● **EXERCISE OBJECTIVE**: Your task is to return, exactly, the run of lines starting at the line holding "for curve in" and ending at the line holding "setattr(scene.view_settings, path, value)", both ends included and no other lines.

● **SUPPLIED MATERIAL**:
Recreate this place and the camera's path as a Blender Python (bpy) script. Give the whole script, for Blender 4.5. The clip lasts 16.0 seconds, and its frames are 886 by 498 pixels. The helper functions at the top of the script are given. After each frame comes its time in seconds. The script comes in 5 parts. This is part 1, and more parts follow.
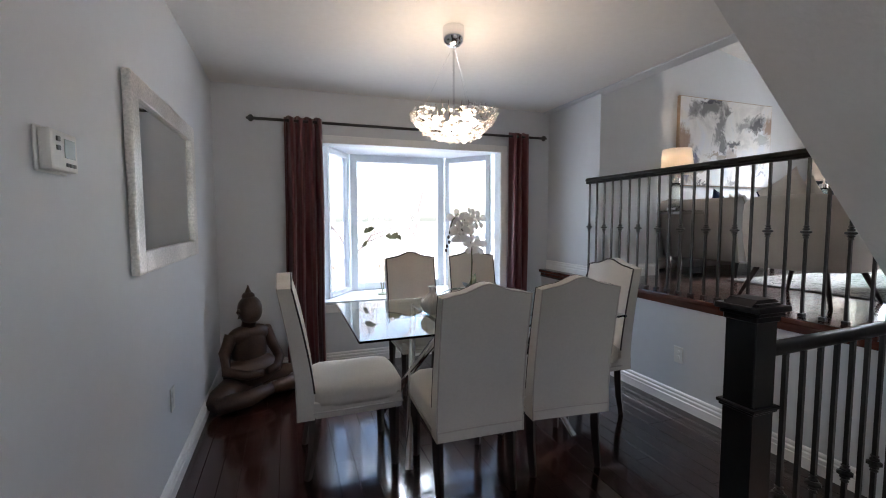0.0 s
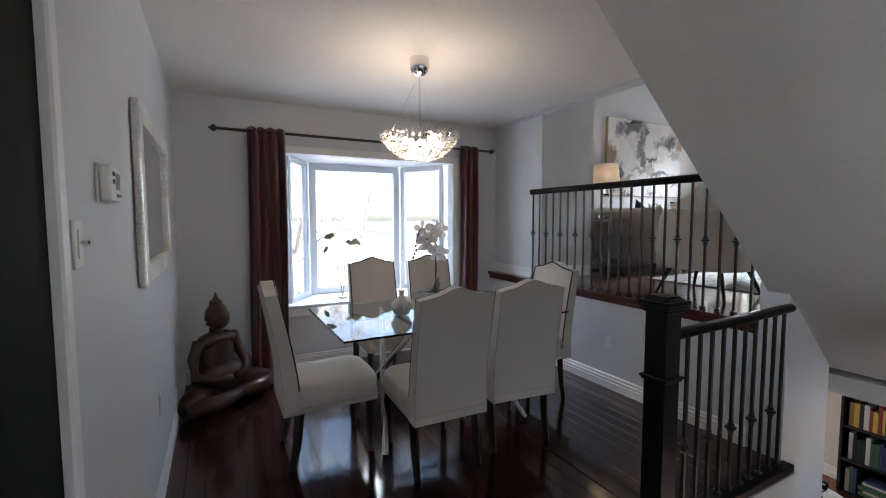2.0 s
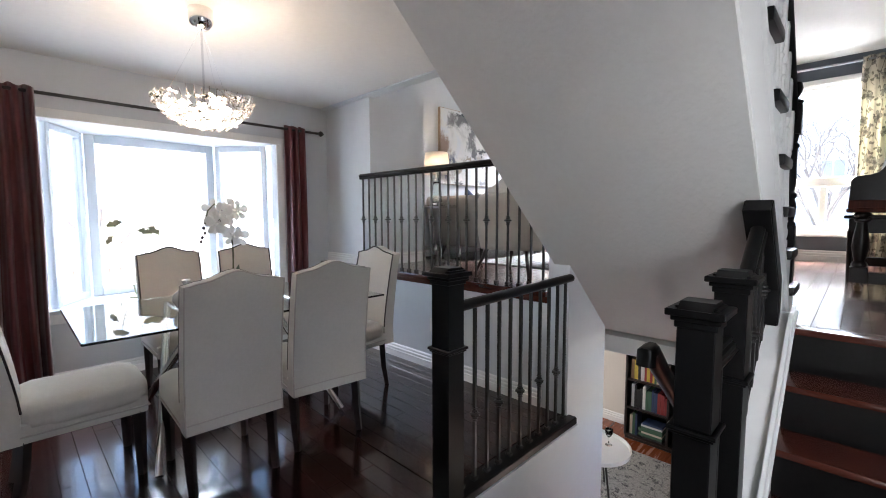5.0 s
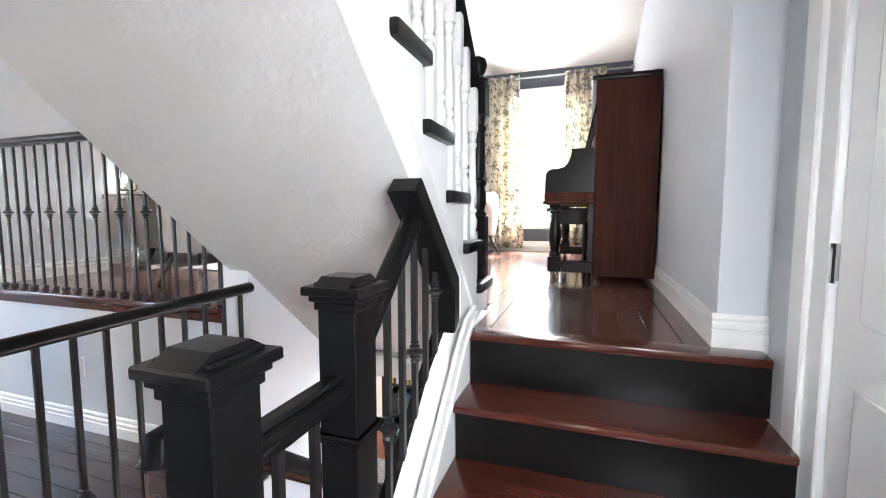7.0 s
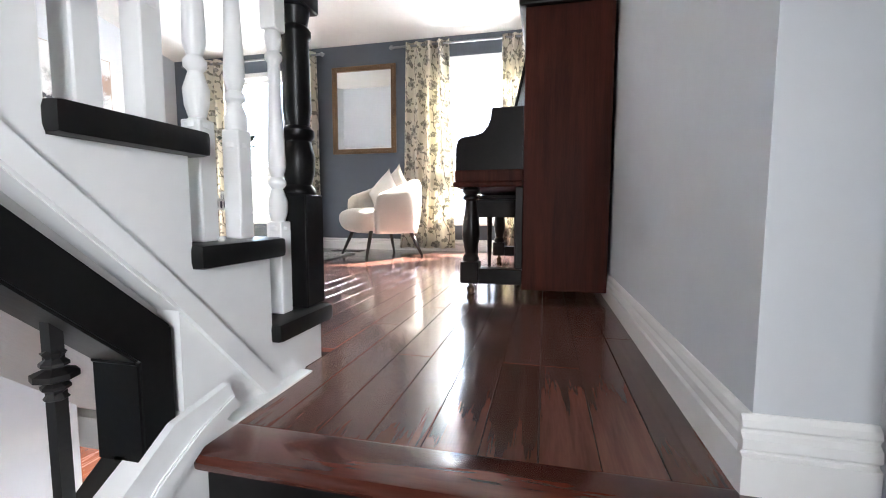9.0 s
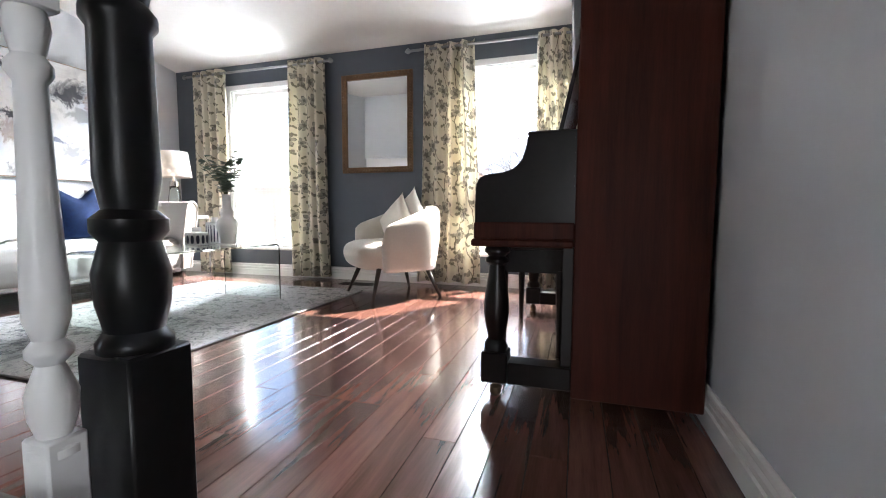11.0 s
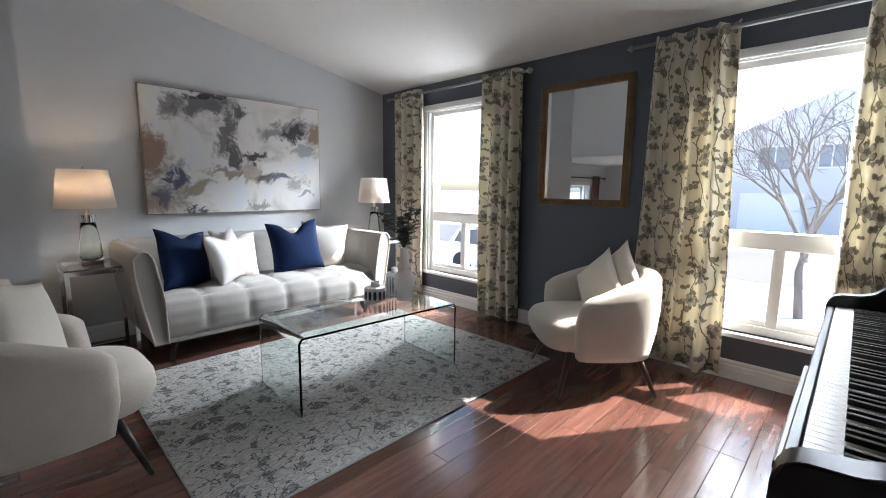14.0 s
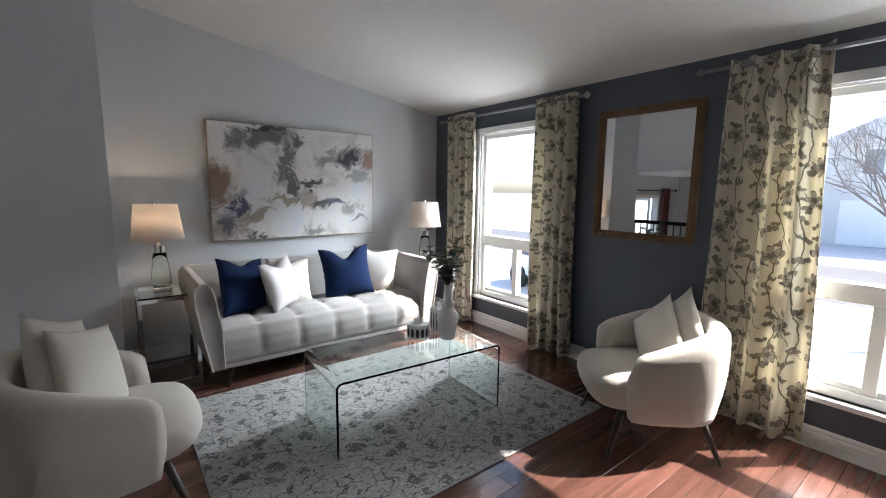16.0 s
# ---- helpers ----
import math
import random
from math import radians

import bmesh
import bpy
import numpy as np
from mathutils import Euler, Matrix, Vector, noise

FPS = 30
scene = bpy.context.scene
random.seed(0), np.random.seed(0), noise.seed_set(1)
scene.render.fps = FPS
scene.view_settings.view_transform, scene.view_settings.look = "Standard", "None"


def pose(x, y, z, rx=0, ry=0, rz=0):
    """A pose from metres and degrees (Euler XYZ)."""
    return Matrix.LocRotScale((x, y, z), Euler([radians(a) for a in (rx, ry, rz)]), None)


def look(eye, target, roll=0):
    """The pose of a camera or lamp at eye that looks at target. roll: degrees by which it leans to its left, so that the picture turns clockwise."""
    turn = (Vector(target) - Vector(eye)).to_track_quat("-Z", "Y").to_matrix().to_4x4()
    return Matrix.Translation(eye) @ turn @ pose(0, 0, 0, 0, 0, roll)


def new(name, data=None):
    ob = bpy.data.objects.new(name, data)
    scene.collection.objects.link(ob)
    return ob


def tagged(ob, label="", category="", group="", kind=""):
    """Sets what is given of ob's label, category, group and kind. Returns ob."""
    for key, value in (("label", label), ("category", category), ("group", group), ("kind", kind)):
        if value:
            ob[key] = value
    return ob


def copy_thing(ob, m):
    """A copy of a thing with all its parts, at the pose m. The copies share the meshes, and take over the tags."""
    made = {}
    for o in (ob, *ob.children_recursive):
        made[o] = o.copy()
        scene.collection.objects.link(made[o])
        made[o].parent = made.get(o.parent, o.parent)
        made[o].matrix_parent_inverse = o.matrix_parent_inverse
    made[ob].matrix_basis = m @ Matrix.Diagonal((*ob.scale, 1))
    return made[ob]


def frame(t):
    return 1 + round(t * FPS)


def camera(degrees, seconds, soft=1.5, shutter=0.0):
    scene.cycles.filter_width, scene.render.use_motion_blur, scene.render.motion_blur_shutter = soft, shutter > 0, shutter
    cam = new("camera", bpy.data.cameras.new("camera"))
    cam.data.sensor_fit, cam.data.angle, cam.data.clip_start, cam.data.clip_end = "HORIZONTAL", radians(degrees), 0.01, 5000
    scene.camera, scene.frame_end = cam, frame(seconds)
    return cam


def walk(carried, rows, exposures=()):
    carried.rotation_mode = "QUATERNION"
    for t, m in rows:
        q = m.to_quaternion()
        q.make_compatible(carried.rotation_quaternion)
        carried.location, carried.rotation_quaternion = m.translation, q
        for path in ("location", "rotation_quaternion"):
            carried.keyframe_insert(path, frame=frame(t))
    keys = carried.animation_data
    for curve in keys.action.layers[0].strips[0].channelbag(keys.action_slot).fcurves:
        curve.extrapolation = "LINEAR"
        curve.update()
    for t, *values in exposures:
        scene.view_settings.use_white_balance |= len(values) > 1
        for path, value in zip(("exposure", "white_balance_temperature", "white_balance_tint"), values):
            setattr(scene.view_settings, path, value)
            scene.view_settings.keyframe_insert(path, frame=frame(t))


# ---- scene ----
cam = camera(92.1, 16.0, 1.0)
PATH = [
    (0, (-0.016, 0.025, 1.341), (0.664, 1.901, 1.202), -0.2),
    (0.5, (-0.091, -0.06, 1.359), (0.668, 1.785, 1.222), -0.1),
    (1, (-0.192, -0.116, 1.384), (0.639, 1.698, 1.249), -0.0),
    (1.5, (-0.257, -0.152, 1.407), (0.639, 1.631, 1.27), 0.1),
    (2, (-0.288, -0.183, 1.412), (0.647, 1.58, 1.272), -0.1),
    (2.5, (-0.293, -0.201, 1.411), (0.686, 1.537, 1.264), -0.3),
    (3, (-0.279, -0.21, 1.397), (0.735, 1.507, 1.243), -0.2),
    (3.2, (-0.261, -0.223, 1.378), (0.77, 1.484, 1.227), -0.1),
    (5.3, (0.2, -0.312, 1.297), (1.703, 0.997, 1.132), -0.2),
    (5.5, (0.282, -0.329, 1.291), (1.838, 0.917, 1.122), -0.2),
    (6, (0.475, -0.347, 1.272), (2.192, 0.667, 1.112), 0.0),
    (6.5, (0.691, -0.42, 1.259), (2.512, 0.39, 1.099), 0.0),
    (7, (0.964, -0.515, 1.257), (2.85, 0.127, 1.089), -0.1),
    (7.5, (1.198, -0.57, 1.221), (3.112, -0.015, 1.054), -0.0),
    (8, (1.46, -0.588, 1.208), (3.392, -0.1, 1.041), 0.1),
    (8.5, (1.701, -0.609, 1.2), (3.64, -0.152, 1.025), 0.2),
    (9, (1.959, -0.646, 1.197), (3.897, -0.186, 1.024), 0.1),
    (9.2, (2.047, -0.65, 1.20), (3.985, -0.182, 1.03), 0.1),
    (10.3, (2.38, -0.605, 1.34), (4.295, -0.045, 1.183), 0.2),
    (11.3, (2.716, -0.539, 1.455), (4.602, 0.106, 1.294), 0.2),
    (11.4, (2.757, -0.536, 1.466), (4.632, 0.141, 1.302), 0.4),
    (11.5, (2.777, -0.519, 1.467), (4.644, 0.178, 1.298), 0.5),
    (12, (2.883, -0.452, 1.569), (4.706, 0.349, 1.384), 0.5),
    (12.5, (2.966, -0.425, 1.667), (4.738, 0.473, 1.435), 0.7),
    (13, (3.104, -0.38, 1.736), (4.763, 0.71, 1.492), 0.6),
    (13.5, (3.152, -0.357, 1.859), (4.674, 0.912, 1.586), 0.6),
    (14, (3.23, -0.282, 1.931), (4.65, 1.097, 1.648), 0.7),
    (14.5, (3.299, -0.239, 1.98), (4.637, 1.221, 1.702), 0.7),
    (15, (3.34, -0.238, 2.058), (4.635, 1.26, 1.775), 0.5),
    (15.5, (3.373, -0.265, 2.111), (4.617, 1.276, 1.83), 0.5),
    (16, (3.37, -0.274, 2.14), (4.58, 1.295, 1.865), 0.7),
]
EXPOSURES = [(t, e, 6300, 10) for t, e in ((0, 2.75), (1.0, 2.55), (3.2, 2.65), (5.3, 3.5), (7.0, 4.45), (9.2, 4.05), (11.3, 3.2), (12.5, 2.85), (14.0, 2.25), (16.0, 2.1))]
walk(cam, [(t, look(eye, target, roll)) for t, eye, target, roll in PATH], EXPOSURES)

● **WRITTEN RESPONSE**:
    for curve in keys.action.layers[0].strips[0].channelbag(keys.action_slot).fcurves:
        curve.extrapolation = "LINEAR"
        curve.update()
    for t, *values in exposures:
        scene.view_settings.use_white_balance |= len(values) > 1
        for path, value in zip(("exposure", "white_balance_temperature", "white_balance_tint"), values):
            setattr(scene.view_settings, path, value)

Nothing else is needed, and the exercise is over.